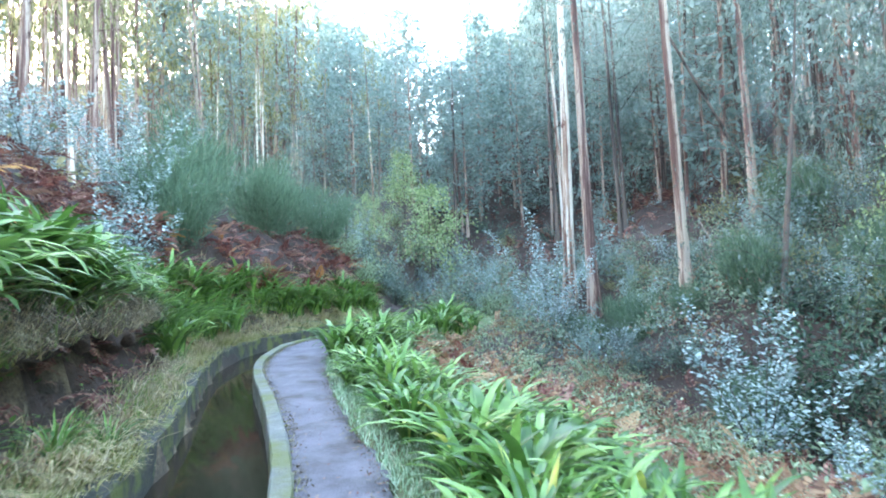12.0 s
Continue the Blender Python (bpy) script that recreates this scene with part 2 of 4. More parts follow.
M_BRAMBLE = leaf_material("bramble_leaf", [(0.0, (0.10, 0.15, 0.075)), (0.5, (0.25, 0.32, 0.18)), (1.0, (0.42, 0.48, 0.32))], 0.3, 0.5)
M_SHRUB = leaf_material("green_shrub_leaf", [(0.0, (0.06, 0.12, 0.03)), (0.6, (0.13, 0.22, 0.06)), (1.0, (0.24, 0.34, 0.11))], 0.35, 0.5)
M_YELLOW = leaf_material("yellow_green_leaf", [(0.0, (0.19, 0.26, 0.12)), (0.6, (0.36, 0.44, 0.21)), (1.0, (0.52, 0.57, 0.31))], 0.45, 0.5)


# ---- mesh helpers ----
def mesh_of(name, verts, faces, material, smooth=False):
    """A mesh from an array of vertices and an array of faces that all have as many corners."""
    verts, faces = np.asarray(verts, dtype=np.float32), np.asarray(faces, dtype=np.int32)
    me = bpy.data.meshes.new(name)
    me.vertices.add(len(verts))
    me.vertices.foreach_set("co", verts.ravel())
    n, k = faces.shape
    me.loops.add(n * k)
    me.loops.foreach_set("vertex_index", faces.ravel())
    me.polygons.add(n)
    me.polygons.foreach_set("loop_start", np.arange(0, n * k, k, dtype=np.int32))
    me.polygons.foreach_set("use_smooth", np.full(n, smooth))
    me.materials.append(material)
    me.update(calc_edges=True)
    return me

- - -

Print the lines from the line with "Continue the Blender" to the line with "0.31))], 0.45, 0.5)" exactly, and print nothing else. Both of those lines are included.

Continue the Blender Python (bpy) script that recreates this scene with part 2 of 4. More parts follow.
M_BRAMBLE = leaf_material("bramble_leaf", [(0.0, (0.10, 0.15, 0.075)), (0.5, (0.25, 0.32, 0.18)), (1.0, (0.42, 0.48, 0.32))], 0.3, 0.5)
M_SHRUB = leaf_material("green_shrub_leaf", [(0.0, (0.06, 0.12, 0.03)), (0.6, (0.13, 0.22, 0.06)), (1.0, (0.24, 0.34, 0.11))], 0.35, 0.5)
M_YELLOW = leaf_material("yellow_green_leaf", [(0.0, (0.19, 0.26, 0.12)), (0.6, (0.36, 0.44, 0.21)), (1.0, (0.52, 0.57, 0.31))], 0.45, 0.5)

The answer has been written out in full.